Per l’articolo 92 della
Costituzione Di Maio e Salvini non esistono proprio.
Tutto il processo di formazione
del governo è una partita che si gioca tra il Presidente della Repubblica e il
Presidente del Consiglio.
Perché?
La norma è stata così pensata
proprio per evitare ciò che sta succedendo, cioè che i partiti politici
avessero il sopravvento sulle Istituzioni e si spartissero il governo sulla
base del loro potere di interdizione, magari con la vecchia tecnica del Manuale
Cencelli. La Costituzione, che è politica e istituzionale al tempo stesso, è
stata pensa – senza riuscire a causa delle leggi elettorali – proprio per
separare le Istituzioni Super Partes dalle parti in concorrenza nell’agone politico.
Di Maio e Salvini hanno riproposto agli italiani il più bieco, oscuro,
invadente potere della partitocrazia, a livelli in cui finora mai si era giunti
visto che più volte è accaduto che il Presidente della Repubblica abbia
cambiato Ministri che i partiti avevano indicato e il Presidente del Consiglio
soltanto proposto. D'altronde, non lo capiscono proprio, visto che la medesima
minaccia alla democrazia da parte della partitocrazia era insita nella imposizione
del vincolo di mandato ai parlamentari. Ciò che non capiscono è che una Istituzione,
sebbene eletta da una parte, rappresenta l’intera nazione. Non esiste in
nessuna democrazia al mondo che le istituzioni, parlamentari o ministri,
rispondano ai desiderata dei capi di partito. Questo trasforma le Istituzioni in
organi di supplenza subordinata dei partiti, dei loro capi, spesso non eletti
da nessuno. Il Presidente Mattarella ha semplicemente riaffermato la legittima
superiorità delle Istituzioni sul diktat, per non dire ricatto, dei partiti. Questo
è il nucleo centrale della Costituzione Italiana e di ogni democrazia, di cui
il Presidente stesso è ultimo garante.
Dunque non si tratta più
nemmeno di un giudizio politico, del fatto cioè che, come al solito, coloro che
si autoproclamano innovatori sono quasi sempre i più biechi restauratori.

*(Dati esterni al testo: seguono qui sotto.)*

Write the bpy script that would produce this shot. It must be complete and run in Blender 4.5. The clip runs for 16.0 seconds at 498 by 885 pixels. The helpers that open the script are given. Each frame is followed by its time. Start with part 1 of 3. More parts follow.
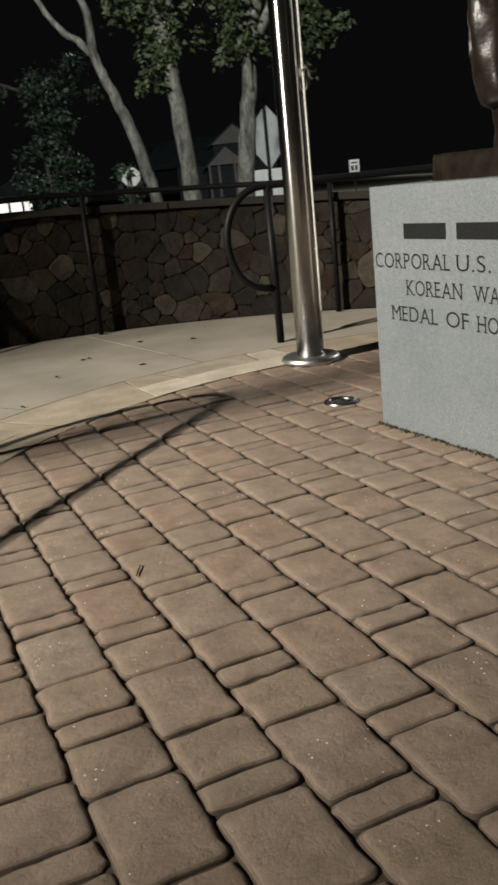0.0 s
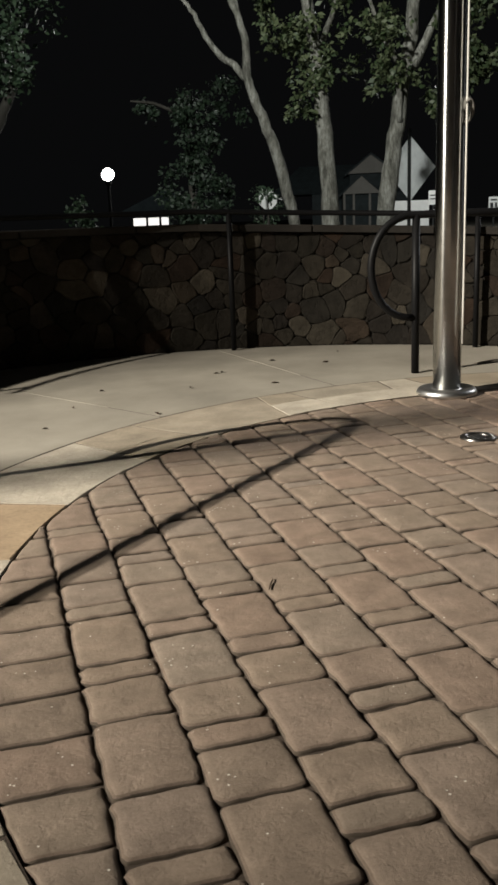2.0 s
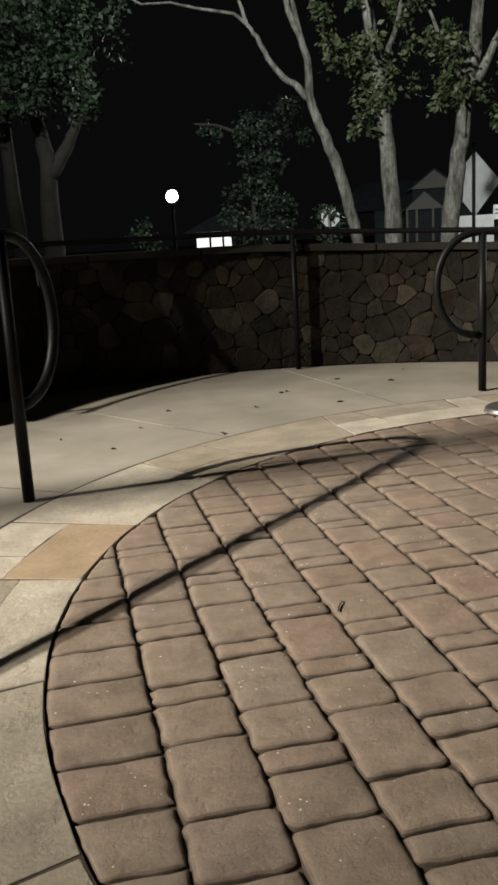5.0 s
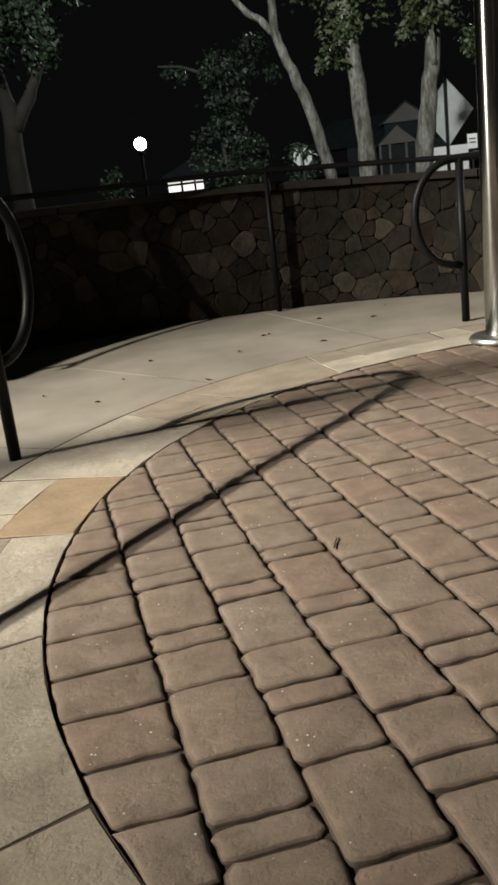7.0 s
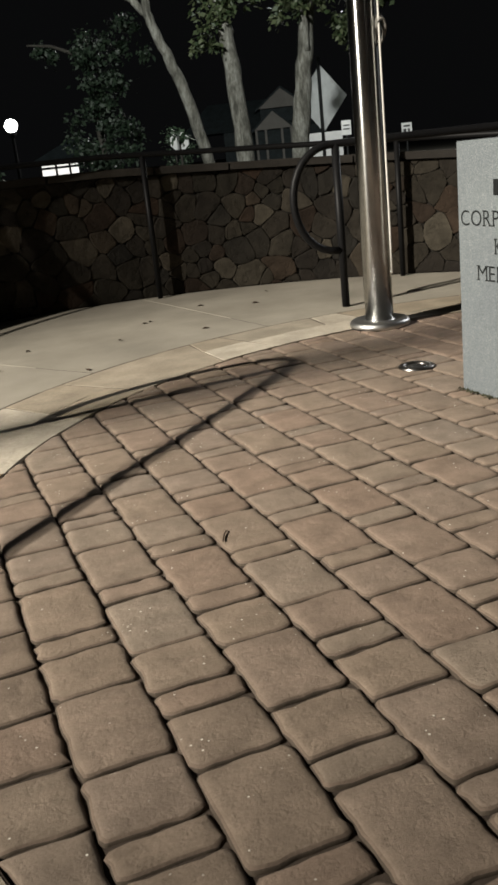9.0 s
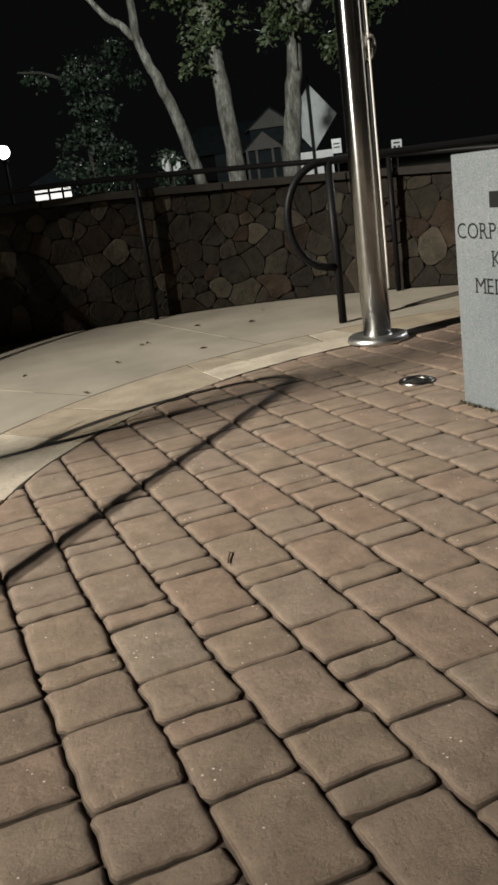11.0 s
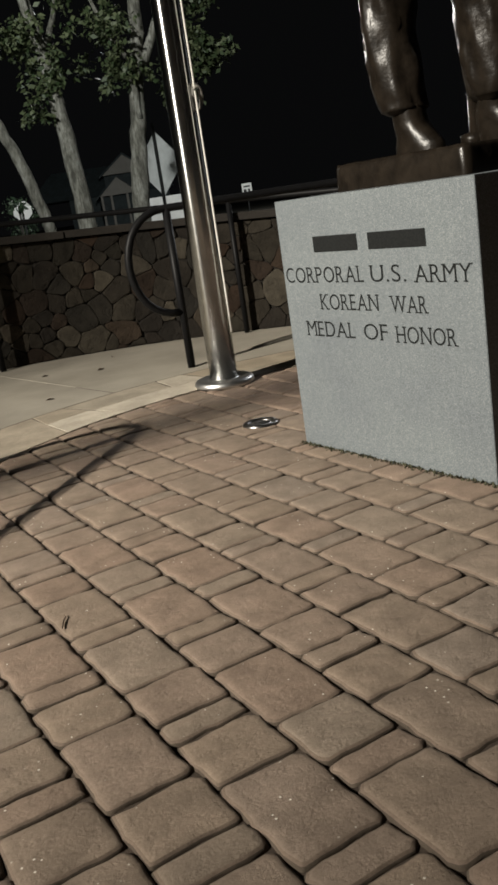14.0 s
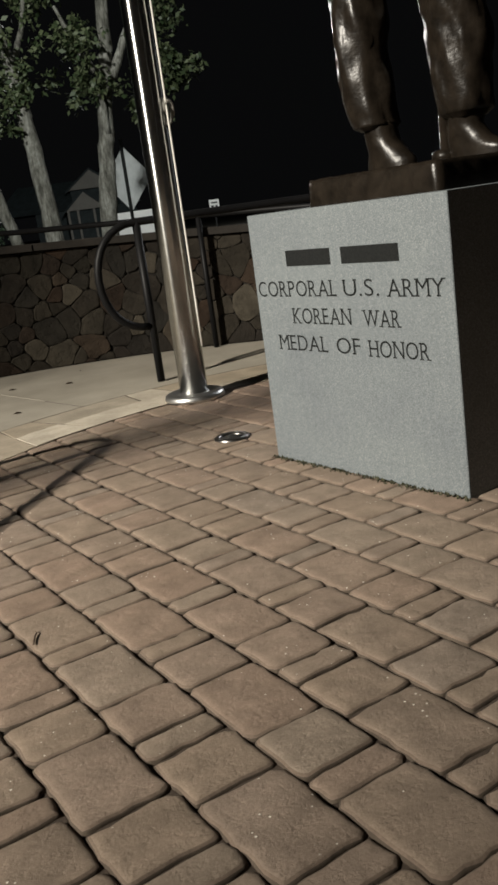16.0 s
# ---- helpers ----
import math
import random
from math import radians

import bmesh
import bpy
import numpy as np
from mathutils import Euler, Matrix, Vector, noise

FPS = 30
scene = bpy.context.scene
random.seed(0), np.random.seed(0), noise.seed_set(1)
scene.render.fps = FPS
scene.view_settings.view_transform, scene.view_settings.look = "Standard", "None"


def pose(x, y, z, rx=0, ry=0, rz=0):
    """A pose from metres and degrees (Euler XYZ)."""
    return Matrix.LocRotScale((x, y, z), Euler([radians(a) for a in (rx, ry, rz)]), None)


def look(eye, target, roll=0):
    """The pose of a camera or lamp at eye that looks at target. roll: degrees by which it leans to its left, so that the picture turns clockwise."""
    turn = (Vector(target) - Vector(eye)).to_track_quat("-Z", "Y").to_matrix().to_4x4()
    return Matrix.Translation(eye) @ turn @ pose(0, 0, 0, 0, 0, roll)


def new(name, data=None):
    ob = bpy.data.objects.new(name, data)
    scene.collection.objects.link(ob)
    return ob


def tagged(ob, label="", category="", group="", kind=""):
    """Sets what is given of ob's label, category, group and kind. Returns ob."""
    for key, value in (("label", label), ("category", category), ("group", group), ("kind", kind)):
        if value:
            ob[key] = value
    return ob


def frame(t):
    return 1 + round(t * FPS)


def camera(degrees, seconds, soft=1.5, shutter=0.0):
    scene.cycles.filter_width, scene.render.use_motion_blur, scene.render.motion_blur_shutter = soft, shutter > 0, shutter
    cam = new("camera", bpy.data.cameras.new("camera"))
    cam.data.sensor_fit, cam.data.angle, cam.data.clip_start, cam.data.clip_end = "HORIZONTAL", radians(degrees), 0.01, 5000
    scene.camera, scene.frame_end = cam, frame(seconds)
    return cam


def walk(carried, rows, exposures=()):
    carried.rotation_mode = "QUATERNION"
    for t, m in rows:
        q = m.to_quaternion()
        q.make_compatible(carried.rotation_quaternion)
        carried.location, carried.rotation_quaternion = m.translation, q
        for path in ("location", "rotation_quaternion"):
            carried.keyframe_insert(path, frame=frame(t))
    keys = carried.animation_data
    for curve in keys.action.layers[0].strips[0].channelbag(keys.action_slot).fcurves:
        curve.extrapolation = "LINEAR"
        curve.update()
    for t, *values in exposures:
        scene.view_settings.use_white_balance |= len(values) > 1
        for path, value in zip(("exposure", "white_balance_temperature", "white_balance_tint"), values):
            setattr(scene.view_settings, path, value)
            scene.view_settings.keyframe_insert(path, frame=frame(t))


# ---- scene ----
cam = camera(31.2, 16.0, 2.9, 0.5)
PATH = [
    (0, (-0.015, -0.146, 0.969), (0.735, 1.624, 0.414), -6.0),
    (0.5, (0.013, -0.195, 0.957), (0.666, 1.619, 0.427), -4.8),
    (1, (0.012, -0.203, 0.951), (0.555, 1.655, 0.448), -3.3),
    (1.5, (-0.039, -0.165, 0.961), (0.475, 1.705, 0.474), -2.3),
    (2, (-0.112, -0.115, 0.959), (0.42, 1.751, 0.474), -2.2),
    (2.5, (-0.164, -0.071, 0.946), (0.401, 1.781, 0.446), -3.0),
    (3, (-0.202, -0.043, 0.948), (0.426, 1.785, 0.436), -3.3),
    (3.5, (-0.19, -0.034, 0.946), (0.506, 1.768, 0.428), -3.2),
    (4, (-0.139, -0.074, 0.969), (0.502, 1.758, 0.489), -3.0),
    (4.5, (-0.111, -0.113, 0.976), (0.37, 1.776, 0.529), -3.0),
    (5, (-0.127, -0.119, 0.974), (0.273, 1.79, 0.533), -3.3),
    (7.5, (-0.115, -0.065, 0.934), (0.315, 1.797, 0.342), -7.3),
    (8, (-0.094, -0.046, 0.926), (0.405, 1.789, 0.307), -6.6),
    (8.5, (-0.102, -0.036, 0.944), (0.526, 1.758, 0.323), -5.5),
    (11, (-0.102, 0.004, 0.938), (0.559, 1.803, 0.365), -7.6),
    (11.5, (-0.079, 0.002, 0.938), (0.59, 1.8, 0.375), -8.0),
    (12, (-0.017, -0.034, 0.945), (0.679, 1.766, 0.419), -7.9),
    (12.5, (0.043, -0.072, 0.938), (0.755, 1.722, 0.415), -7.5),
    (13, (0.059, -0.054, 0.944), (0.859, 1.7, 0.414), -7.7),
    (13.5, (0.032, -0.021, 0.933), (0.93, 1.687, 0.405), -8.6),
    (14, (0.015, -0.006, 0.943), (0.95, 1.682, 0.417), -8.7),
    (14.5, (0.004, -0.005, 0.943), (0.927, 1.691, 0.424), -8.9),
    (15, (0.008, 0.005, 0.937), (0.959, 1.688, 0.424), -8.7),
    (15.5, (0.006, 0.01, 0.936), (0.996, 1.672, 0.429), -8.3),
    (16, (0.002, 0.016, 0.936), (1.009, 1.669, 0.433), -8.0),
]
walk(cam, [(t, look(eye, target, roll)) for t, eye, target, roll in PATH],
     [(0.0, -0.05), (5.0, 0.0), (8.0, 0.03), (11.5, -0.06), (12.5, -0.1), (16.0, -0.14)])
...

Quella
loro enfatica autocelebrazione serve proprio a mistificare la loro profonda
conservazione. Non più nemmeno di questo si tratta. Si tratta di una battaglia
per la democrazia, come accadde contro l’ultimo referendum proposto da un altro
innovatore auto proclamato, che avrebbe consegnato l’Italia al medesimo potere
incontrollato della medesima partitocrazia. Non è un caso che la becera legge
elettorale con cui siamo andati al voto (e che ha prodotto questi prevedibili
esiti) abbia per la prima volta riconosciuto nella storia politica italiana e
di ogni altra nazione democratica al mondo, l’equivoco e discrezionale ruolo di
capo politico. Si tratta di riaffermare i valori e la cultura della democrazia,
senza la quale nessuna convivenza civile è possibile.